- **Short problem**:
Repeat the material below exactly, with no pictures.

- **Provided data**:
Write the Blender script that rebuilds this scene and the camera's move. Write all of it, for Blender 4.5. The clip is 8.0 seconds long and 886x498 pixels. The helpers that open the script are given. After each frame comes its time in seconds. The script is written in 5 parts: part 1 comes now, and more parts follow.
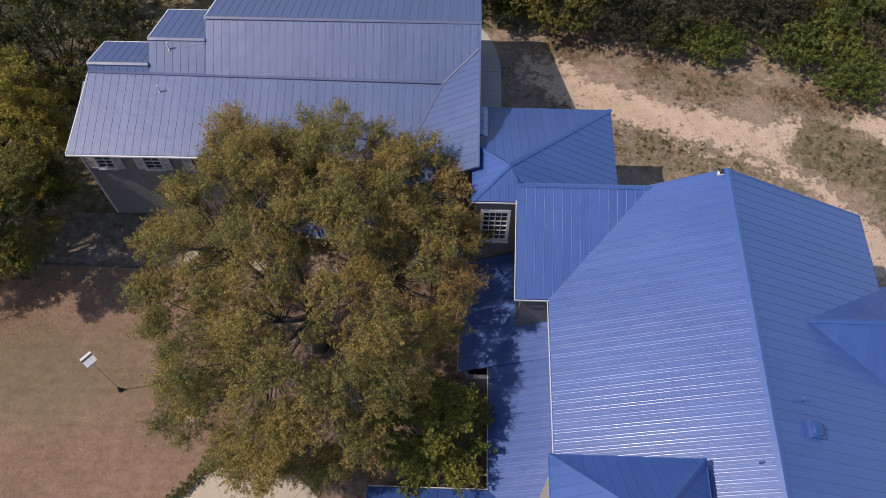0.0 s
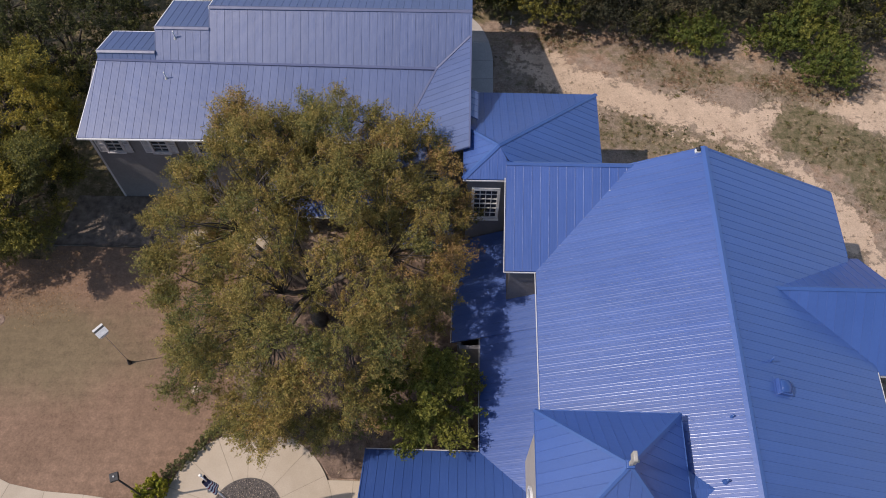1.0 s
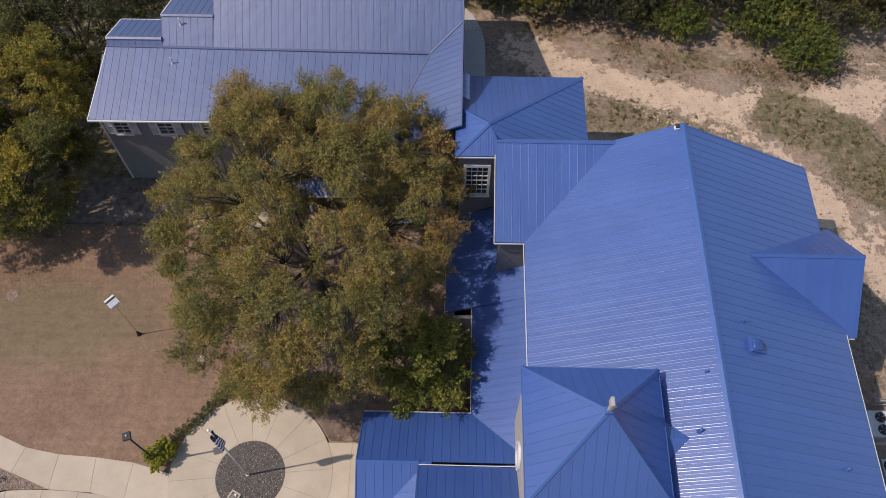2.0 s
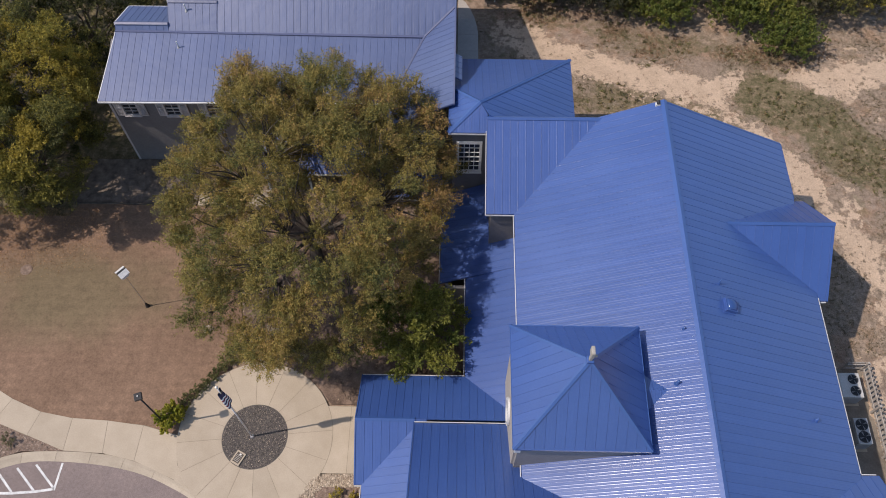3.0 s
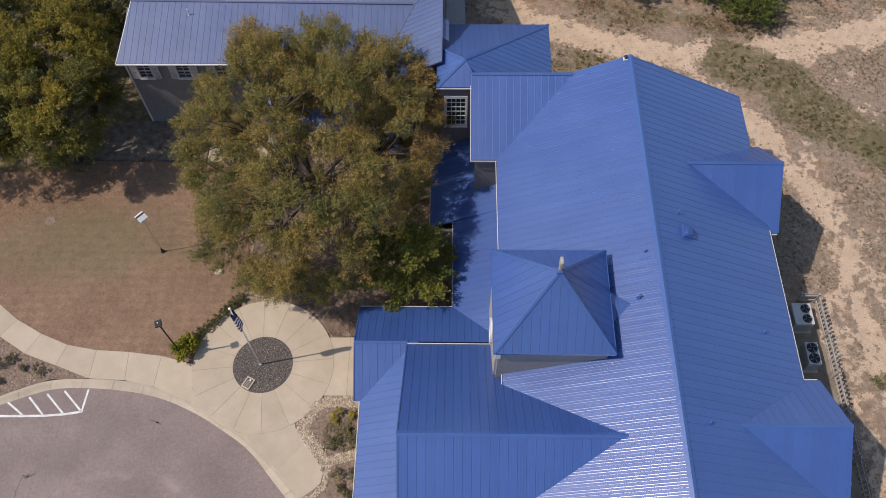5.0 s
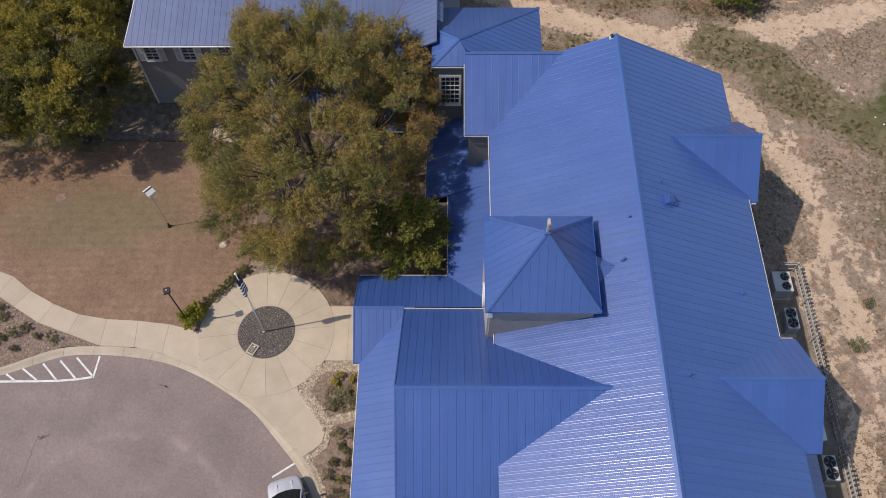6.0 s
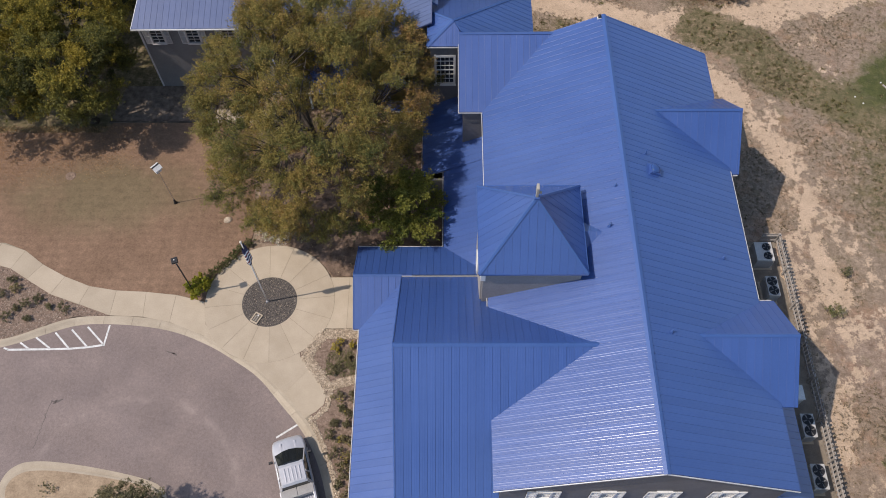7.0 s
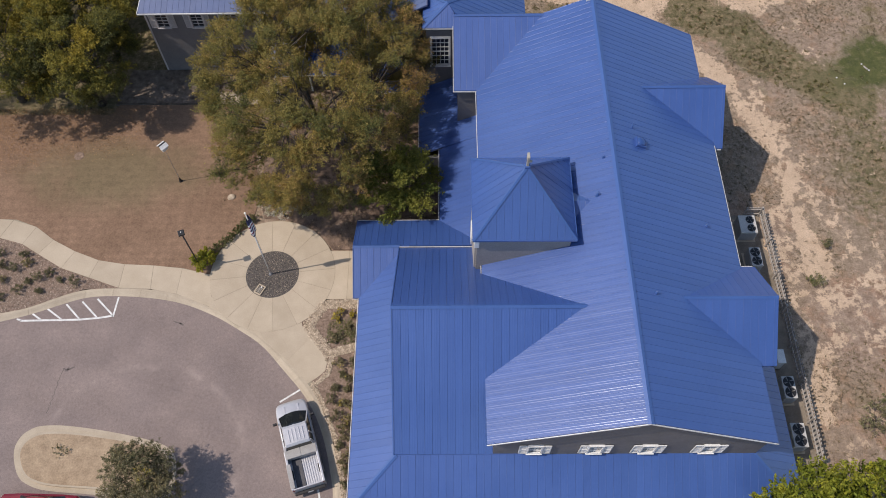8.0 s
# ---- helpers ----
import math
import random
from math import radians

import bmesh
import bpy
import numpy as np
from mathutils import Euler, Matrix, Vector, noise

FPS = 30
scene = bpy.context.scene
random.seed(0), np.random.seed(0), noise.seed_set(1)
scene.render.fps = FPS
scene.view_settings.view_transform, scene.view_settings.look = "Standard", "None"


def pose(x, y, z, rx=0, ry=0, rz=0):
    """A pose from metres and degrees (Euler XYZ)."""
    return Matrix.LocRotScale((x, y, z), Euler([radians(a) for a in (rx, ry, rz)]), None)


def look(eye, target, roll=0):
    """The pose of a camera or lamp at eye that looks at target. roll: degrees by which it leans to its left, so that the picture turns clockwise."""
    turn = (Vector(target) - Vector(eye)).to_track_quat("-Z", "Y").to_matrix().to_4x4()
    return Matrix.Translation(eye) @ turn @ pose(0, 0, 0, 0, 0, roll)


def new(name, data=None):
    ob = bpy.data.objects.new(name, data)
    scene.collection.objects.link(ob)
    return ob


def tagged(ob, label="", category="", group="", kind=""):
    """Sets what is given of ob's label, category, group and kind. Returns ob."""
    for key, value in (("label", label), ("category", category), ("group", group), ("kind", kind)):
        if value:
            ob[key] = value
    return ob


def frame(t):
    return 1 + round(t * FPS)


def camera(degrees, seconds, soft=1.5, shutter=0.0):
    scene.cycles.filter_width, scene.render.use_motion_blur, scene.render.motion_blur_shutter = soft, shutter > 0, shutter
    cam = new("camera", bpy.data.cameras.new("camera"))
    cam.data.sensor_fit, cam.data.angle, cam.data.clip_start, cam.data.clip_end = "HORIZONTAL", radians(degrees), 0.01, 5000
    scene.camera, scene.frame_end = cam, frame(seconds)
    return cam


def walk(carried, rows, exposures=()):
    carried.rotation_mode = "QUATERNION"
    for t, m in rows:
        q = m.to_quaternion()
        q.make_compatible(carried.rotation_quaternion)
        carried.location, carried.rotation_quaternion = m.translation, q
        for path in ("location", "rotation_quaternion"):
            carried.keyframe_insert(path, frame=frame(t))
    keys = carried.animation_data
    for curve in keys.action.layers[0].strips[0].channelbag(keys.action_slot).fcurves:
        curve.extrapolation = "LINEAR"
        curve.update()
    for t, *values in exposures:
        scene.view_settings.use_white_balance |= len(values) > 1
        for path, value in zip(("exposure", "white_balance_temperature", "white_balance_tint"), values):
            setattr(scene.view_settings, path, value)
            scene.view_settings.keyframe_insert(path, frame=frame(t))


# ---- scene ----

- **Correct output**:
Write the Blender script that rebuilds this scene and the camera's move. Write all of it, for Blender 4.5. The clip is 8.0 seconds long and 886x498 pixels. The helpers that open the script are given. After each frame comes its time in seconds. The script is written in 5 parts: part 1 comes now, and more parts follow.
0.0 s
1.0 s
2.0 s
3.0 s
5.0 s
6.0 s
7.0 s
8.0 s
# ---- helpers ----
import math
import random
from math import radians

import bmesh
import bpy
import numpy as np
from mathutils import Euler, Matrix, Vector, noise

FPS = 30
scene = bpy.context.scene
random.seed(0), np.random.seed(0), noise.seed_set(1)
scene.render.fps = FPS
scene.view_settings.view_transform, scene.view_settings.look = "Standard", "None"


def pose(x, y, z, rx=0, ry=0, rz=0):
    """A pose from metres and degrees (Euler XYZ)."""
    return Matrix.LocRotScale((x, y, z), Euler([radians(a) for a in (rx, ry, rz)]), None)


def look(eye, target, roll=0):
    """The pose of a camera or lamp at eye that looks at target. roll: degrees by which it leans to its left, so that the picture turns clockwise."""
    turn = (Vector(target) - Vector(eye)).to_track_quat("-Z", "Y").to_matrix().to_4x4()
    return Matrix.Translation(eye) @ turn @ pose(0, 0, 0, 0, 0, roll)


def new(name, data=None):
    ob = bpy.data.objects.new(name, data)
    scene.collection.objects.link(ob)
    return ob


def tagged(ob, label="", category="", group="", kind=""):
    """Sets what is given of ob's label, category, group and kind. Returns ob."""
    for key, value in (("label", label), ("category", category), ("group", group), ("kind", kind)):
        if value:
            ob[key] = value
    return ob


def frame(t):
    return 1 + round(t * FPS)


def camera(degrees, seconds, soft=1.5, shutter=0.0):
    scene.cycles.filter_width, scene.render.use_motion_blur, scene.render.motion_blur_shutter = soft, shutter > 0, shutter
    cam = new("camera", bpy.data.cameras.new("camera"))
    cam.data.sensor_fit, cam.data.angle, cam.data.clip_start, cam.data.clip_end = "HORIZONTAL", radians(degrees), 0.01, 5000
    scene.camera, scene.frame_end = cam, frame(seconds)
    return cam


def walk(carried, rows, exposures=()):
    carried.rotation_mode = "QUATERNION"
    for t, m in rows:
        q = m.to_quaternion()
        q.make_compatible(carried.rotation_quaternion)
        carried.location, carried.rotation_quaternion = m.translation, q
        for path in ("location", "rotation_quaternion"):
            carried.keyframe_insert(path, frame=frame(t))
    keys = carried.animation_data
    for curve in keys.action.layers[0].strips[0].channelbag(keys.action_slot).fcurves:
        curve.extrapolation = "LINEAR"
        curve.update()
    for t, *values in exposures:
        scene.view_settings.use_white_balance |= len(values) > 1
        for path, value in zip(("exposure", "white_balance_temperature", "white_balance_tint"), values):
            setattr(scene.view_settings, path, value)
            scene.view_settings.keyframe_insert(path, frame=frame(t))


# ---- scene ----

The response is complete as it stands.